In June 2014, the FASB issued Accounting Standards Update No. 2014-12, “Accounting for Share-Based Payments When the Terms of an Award Provide That a Performance Target Could Be Achieved after the Requisite Service Period” (“ASU 2014-12”). The amendments in ASU 2014-12 require that a performance target that affects vesting and that could be achieved after the requisite service period be treated as a performance condition. A reporting entity should apply existing guidance in Accounting Standards Codification Topic No. 718, “Compensation - Stock Compensation” (“ASC 718”), as it relates to awards with performance conditions that affect vesting to account for such awards.
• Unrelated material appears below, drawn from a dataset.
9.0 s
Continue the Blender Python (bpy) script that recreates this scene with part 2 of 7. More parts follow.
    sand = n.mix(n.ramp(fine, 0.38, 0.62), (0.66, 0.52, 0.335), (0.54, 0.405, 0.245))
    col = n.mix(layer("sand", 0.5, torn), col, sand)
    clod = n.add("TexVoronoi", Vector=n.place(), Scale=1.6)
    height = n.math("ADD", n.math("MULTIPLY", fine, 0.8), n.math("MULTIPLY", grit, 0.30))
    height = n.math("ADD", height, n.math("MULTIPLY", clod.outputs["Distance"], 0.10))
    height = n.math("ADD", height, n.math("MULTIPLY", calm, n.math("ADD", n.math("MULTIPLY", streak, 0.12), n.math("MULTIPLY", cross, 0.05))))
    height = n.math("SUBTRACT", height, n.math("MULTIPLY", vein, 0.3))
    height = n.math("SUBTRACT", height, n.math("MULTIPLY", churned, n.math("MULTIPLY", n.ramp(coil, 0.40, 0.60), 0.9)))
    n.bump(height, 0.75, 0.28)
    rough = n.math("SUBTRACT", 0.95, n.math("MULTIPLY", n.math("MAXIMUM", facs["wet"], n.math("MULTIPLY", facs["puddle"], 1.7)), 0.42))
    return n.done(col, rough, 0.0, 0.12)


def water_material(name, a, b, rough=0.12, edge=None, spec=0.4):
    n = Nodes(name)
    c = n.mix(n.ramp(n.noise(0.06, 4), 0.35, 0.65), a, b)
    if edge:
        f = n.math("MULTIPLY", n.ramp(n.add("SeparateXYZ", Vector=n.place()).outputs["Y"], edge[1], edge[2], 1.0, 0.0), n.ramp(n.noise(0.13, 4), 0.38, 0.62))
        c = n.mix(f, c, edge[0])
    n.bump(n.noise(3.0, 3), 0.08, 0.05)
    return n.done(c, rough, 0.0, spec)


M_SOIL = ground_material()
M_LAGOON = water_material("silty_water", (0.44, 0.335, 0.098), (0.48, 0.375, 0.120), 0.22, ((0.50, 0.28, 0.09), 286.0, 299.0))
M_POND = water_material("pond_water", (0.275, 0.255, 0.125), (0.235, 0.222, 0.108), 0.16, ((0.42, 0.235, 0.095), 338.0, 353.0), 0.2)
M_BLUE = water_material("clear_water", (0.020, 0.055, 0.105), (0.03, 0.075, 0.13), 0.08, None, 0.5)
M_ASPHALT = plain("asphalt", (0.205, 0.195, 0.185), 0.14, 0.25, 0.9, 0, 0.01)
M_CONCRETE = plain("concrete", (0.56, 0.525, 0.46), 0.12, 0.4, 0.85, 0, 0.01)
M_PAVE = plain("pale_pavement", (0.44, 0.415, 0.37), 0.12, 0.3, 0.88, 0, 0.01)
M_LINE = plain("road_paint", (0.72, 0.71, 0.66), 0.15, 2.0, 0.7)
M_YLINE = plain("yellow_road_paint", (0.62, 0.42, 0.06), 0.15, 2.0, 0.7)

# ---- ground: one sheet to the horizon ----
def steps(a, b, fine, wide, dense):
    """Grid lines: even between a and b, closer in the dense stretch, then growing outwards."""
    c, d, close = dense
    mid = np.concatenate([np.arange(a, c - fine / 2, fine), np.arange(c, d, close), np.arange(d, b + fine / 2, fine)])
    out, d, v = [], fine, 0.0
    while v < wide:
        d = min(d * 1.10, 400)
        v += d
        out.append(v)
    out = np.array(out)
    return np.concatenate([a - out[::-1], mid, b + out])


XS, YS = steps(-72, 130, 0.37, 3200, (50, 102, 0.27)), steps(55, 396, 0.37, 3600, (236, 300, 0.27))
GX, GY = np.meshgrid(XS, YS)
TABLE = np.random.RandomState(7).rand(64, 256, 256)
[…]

The amendments in ASU 2014-12 are effective for annual periods and interim periods within those annual periods beginning after December 15, 2015. Early adoption is permitted. Entities may apply the amendments in ASU 2014-12 either: (a) prospectively to all awards granted or modified after the effective date; or (b) retrospectively to all awards with performance targets that are outstanding as of the beginning of the earliest annual period presented in the financial statements and to all new or modified awards thereafter. We are currently evaluating the potential impact of adopting this guidance on our consolidated financial statements.


Various other accounting pronouncements have been recently issued, most of which represented technical corrections to the accounting literature or were applicable to specific industries, and are not expected to have a material effect on our financial position, results of operations, or cash flows.